After his death on January 21, 1924, the body of the "father of the Russian Revolution" was embalmed in order to be shown to the public for a long period of time in Red Square, so that the people could pay homage to the man who liberated them from tsarist oppression. The embalming process was carried out by the pathologist Alexei Abrikosov and the glass sarcophagus was designed by Konstantin Melnikov.

Initially, a wooden structure designed by Alexey Shchusev was built to hold the body of the Soviet leader, but it was immediately enlarged due to the huge influx of visitors.

Five years later, in 1929, the well-preserved body was still visited by millions of people and so the current permanent structure of the Mausoleum was built by a team of architects led by Shchusev himself.
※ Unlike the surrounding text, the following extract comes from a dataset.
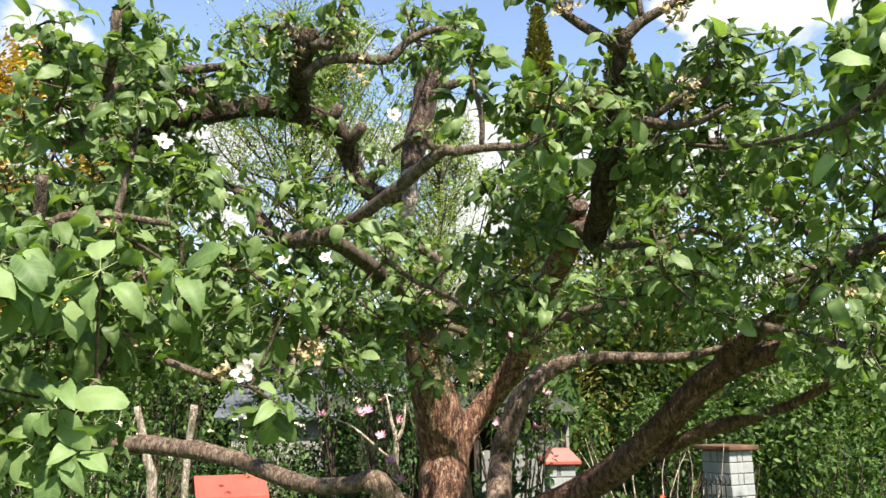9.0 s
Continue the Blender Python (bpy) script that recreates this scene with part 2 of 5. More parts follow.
def part(name, bm, mat, parent, label="", smooth=False):
    me = bpy.data.meshes.new(name)
    bm.to_mesh(me)
    bm.free()
    me.materials.append(mat)
    if smooth:
        me.polygons.foreach_set("use_smooth", [True] * len(me.polygons))
    ob = new(name, me)
    if parent is not None:
        ob.parent = parent
        ob.matrix_parent_inverse = (Matrix.Translation(parent.location) if parent.parent is None else parent.matrix_world).inverted()
    return tagged(ob, label) if label else ob


def box(bm, x0, x1, y0, y1, z0, z1, bevel=0.0):
    geo = bmesh.ops.create_cube(bm, size=1.0, matrix=Matrix.LocRotScale(((x0 + x1) / 2, (y0 + y1) / 2, (z0 + z1) / 2), None, (x1 - x0, y1 - y0, z1 - z0)))
    if bevel:
        es = list({e for v in geo["verts"] for e in v.link_edges})
        bmesh.ops.bevel(bm, geom=es, offset=bevel, segments=2, affect="EDGES", profile=0.5)
    return bm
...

Almost one hundred years after the death of the Soviet leader, Lenin’s Mausoleum continues to attract thousands of visitors, despite the fact that there were those who asked that the body be removed after the end of the Soviet Union.

In 1953, Stalin's body was exhibited alongside Lenin, until his successor, Nikita Khrushchev, had it removed and placed behind the mausoleum, next to the Kremlin walls.

 

Fun fact: Given the excellent preservation of Lenin's embalmed body, for some years now, rumor has it that it's been replaced with a wax statue, but no one has ever been able to say so with certainty.